Haskell Wexler is one of a handful of cinematographers who have a star on the Hollywood Walk of Fame, having won a pair of Oscars for filming "Guess Who's Coming to Dinner" and "Bound for Glory." Other nominations came for "Matewan" and "Blaze." He was also nominated for "One Flew Over the Cuckoo's Nest" along with Bill Butler, because Wexler was fired during the shoot. Two minutes into this documentary, you will understand why that would happen. You will also quickly figure out that this 2004 documentary is not about a great cinematographer, but about the relationship between Wexler and his son Mark, who is the one making the documentary.
The title of the film comes from Haskell Wexler's advice to his son when Mark started getting involved in the business. What it meant was tell people your father is Haskell Wexler. Born into a privileged life, Wexler got into making documentaries and established a reputation as a first-rate cinematographer and as an outspoken liberal. The son of Wexler's second wife, Mark talks about the point in his life when he realized that the U.S. government was bigger than his father and became a conservative, more out of a need to tick off his father than out of profound ideological conviction. That becomes part of the inherent tension between the documentarian and his subject (Wexler refuses to sign the release form for the film despite Mark's plea to trust him), but there is also the fact that Wexler thinks he knows more about making a documentary than his son. He probably does, but the old man (Wexler is in his early 80s), has no compunctions about communicating his superiority.
There are some clips from Wexler's films, both well-known ones like "In the Heat of the Night" and "Coming Home," and his lesser known and more political efforts, such as "The Bus" and "Introduction to the Enemy," both of which he directed. There are interviews with actors (e.g., Julia Roberts, Ron Howard), directors (e.g., Norman Jewison, George Lucas), producers (e.g., Michael Douglas), writers (e.g., Studs Terkel), and a few cinematographers (e.g., Conrad L. Hall). But time and time again the emphasis is more on the man than on his work, and because of Mark's presence the conversations often turn to the topics of fathers and sons, although with no small degree of irony it is Jane Fonda who makes the most pointed comments on the topic of fear to both Wexlers.

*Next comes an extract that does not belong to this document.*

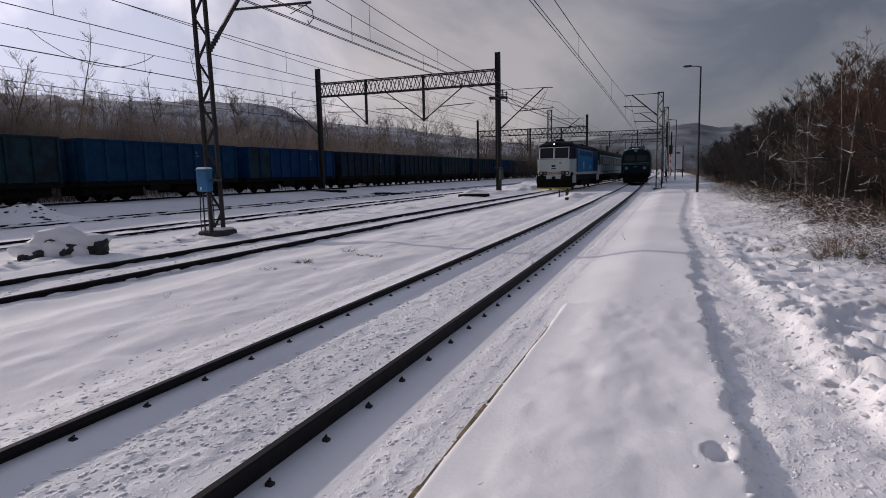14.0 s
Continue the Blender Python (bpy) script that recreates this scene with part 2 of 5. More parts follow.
class Shape:
    """Gathers vertices and faces of one mesh."""

    def __init__(self):
        self.v, self.f = [], []

    def add(self, verts, faces):
        n = len(self.v)
        self.v += [tuple(p) for p in verts]
        self.f += [tuple(i + n for i in q) for q in faces]
        return self

    def box(self, x0, x1, y0, y1, z0, z1, b=0.0):
        """A block; b: the chamfer of its edges."""
        if not b:
            v = [(x, y, z) for z in (z0, z1) for y in (y0, y1) for x in (x0, x1)]
            return self.add(v, [(0, 2, 3, 1), (4, 5, 7, 6), (0, 1, 5, 4), (2, 6, 7, 3), (0, 4, 6, 2), (1, 3, 7, 5)])
        rings = []
        for z, e in ((z0, b), (z0 + b, 0), (z1 - b, 0), (z1, b)):
            a = b
            rings.append([(x0 + e + a, y0 + e, z), (x1 - e - a, y0 + e, z), (x1 - e, y0 + e + a, z), (x1 - e, y1 - e - a, z),
                          (x1 - e - a, y1 - e, z), (x0 + e + a, y1 - e, z), (x0 + e, y1 - e - a, z), (x0 + e, y0 + e + a, z)])
        return self.loft(rings)

    def loft(self, rings, caps=True, closed=True):
        n, m = len(rings[0]), len(rings)
        f = []
        for k in range(m - 1):
            for i in range(n if closed else n - 1):
                j = (i + 1) % n
                f.append((k * n + i, k * n + j, (k + 1) * n + j, (k + 1) * n + i))
        if caps:
            f.append(tuple(reversed(range(n))))
            f.append(tuple((m - 1) * n + i for i in range(n)))
        return self.add([p for r in rings for p in r], f)

    def rod(self, p, q, r, n=6, r2=None):
        """A round bar from p to q."""
        p, q = Vector(p), Vector(q)
        d = (q - p).normalized()
        u = d.orthogonal().normalized()
        w = d.cross(u)
        r2 = r if r2 is None else r2
        return self.loft([[tuple(c + (u * math.cos(a) + w * math.sin(a)) * rr) for a in (2 * math.pi * i / n for i in range(n))] for c, rr in ((p, r), (q, r2))])

    def bar(self, p, q, w, h):
        """A flat bar from p to q, w wide and h high."""
        p, q = Vector(p), Vector(q)
        d = (q - p).normalized()
        s = d.cross(Vector((0, 0, 1)))
        s = s.normalized() if s.length > 1e-4 else Vector((1, 0, 0))
        t = s.cross(d).normalized()
        return self.loft([[tuple(c + s * a * w / 2 + t * b * h / 2) for a, b in ((-1, -1), (1, -1), (1, 1), (-1, 1))] for c in (p, q)])

    def angle(self, p, q, w, t=0.012):
        """An L section from p to q."""
        self.bar(p, q, w, t)
        return self.bar(p, q, t, w)

    def cable(self, pts, r, n=4):
        rings = []
        for i, c in enumerate(pts):
            c = Vector(c)
            d = (Vector(pts[min(i + 1, len(pts) - 1)]) - Vector(pts[max(i - 1, 0)])).normalized()
            s = d.cross(Vector((0, 0, 1)))
            s = s.normalized() if s.length > 1e-3 else Vector((1, 0, 0))
            t = s.cross(d)
            rings.append([tuple(c + (s * math.cos(a) + t * math.sin(a)) * r) for a in (2 * math.pi * k / n for k in range(n))])
        return self.loft(rings)

    def mesh(self, name, mat, smooth=False):
        me = bpy.data.meshes.new(name)
        me.from_pydata(self.v, [], self.f)
        me.materials.append(mat)
        if smooth:
            me.polygons.foreach_set("use_smooth", [True] * len(me.polygons))
        me.update()
        return me


def part(name, shape, mat, parent, label="", at=None, smooth=False):
    """Links a Shape (or a ready mesh) as one part under a thing."""
    me = shape if isinstance(shape, bpy.types.Mesh) else shape.mesh(name, mat, smooth)
    ob = new(name, me)
    ob.parent = parent
    if at is not None:
        ob.matrix_basis = at
    return tagged(ob, label)


def thing(name, label, category, at=None, group="", kind=""):
    ob = new(name)
    ob.empty_display_size = 0.2
    if at is not None:
        ob.matrix_basis = at
    return tagged(ob, label, category, group, kind)


def solid(name, shape, mat, label, category, at=None, group="", kind="", smooth=False):
    ob = new(name, shape.mesh(name, mat, smooth))
    if at is not None:
        ob.matrix_basis = at
    return tagged(ob, label, category, group, kind)


# ---- the plan: tracks, levels ----


def smooth_line(ys, xs):
    """A gentle curve through knots."""
    grid = np.arange(-80.0, 900.0, 1.0)
    val = np.interp(grid, ys, xs)
    ker = np.hanning(25)
    val = np.convolve(np.pad(val, 12, mode="edge"), ker / ker.sum(), mode="valid")
    return lambda y: np.interp(y, grid, val)


line_1 = smooth_line([10, 32, 57, 70, 85, 110, 200, 800], [-2.93, -3.10, -3.50, -3.80, -4.15, -4.5, -5.2, -9.0])
line_2 = smooth_line([-10, 20, 45, 70, 95, 170, 800], [-9.36, -9.36, -9.05, -8.65, -8.40, -8.45, -14.0])
line_3 = smooth_line([0, 40, 90, 800], [-16.15, -16.2, -14.6, -20.0])
line_4 = smooth_line([0, 30, 90, 800], [-23.3, -23.1, -20.4, -28.0])
line_5 = smooth_line([0, 800], [-32.6, -32.6])
RAIL_Z = 0.13
FREIGHT_Z = 0.47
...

What is probably the most amazing thing about "Tell Them Who You Are" is that Mark Wexler would attempt to finally get out of his father's shadow by making a documentary about him. But clearly this sort of public exorcism is what the younger Wexler required. However, the portends are not good when he ignores his father's advice and makes a big mistake early on when filming his father's 80th birthday party. Still, the fact that this could be the final nail in the coffin for the relationship between these two is what makes the present as important as the past in this documentary.
One thing you need to know is that the payoff for this documentary comes not at the end, when we find what Haskell Wexler is going to do next, but on one of the DVD special features when his son finally shows him the documentary we have just watched. If you have any doubts about what "Tell Them Who Your Are" is all about, what you see (and hear) there will settle the matter. There are also uncut interview clips with several of the actors and cinematographers who appear in the documentary, with the Martin Sheen one being the most fascinating of the bunch as he speaks eloquently about fathers and sons.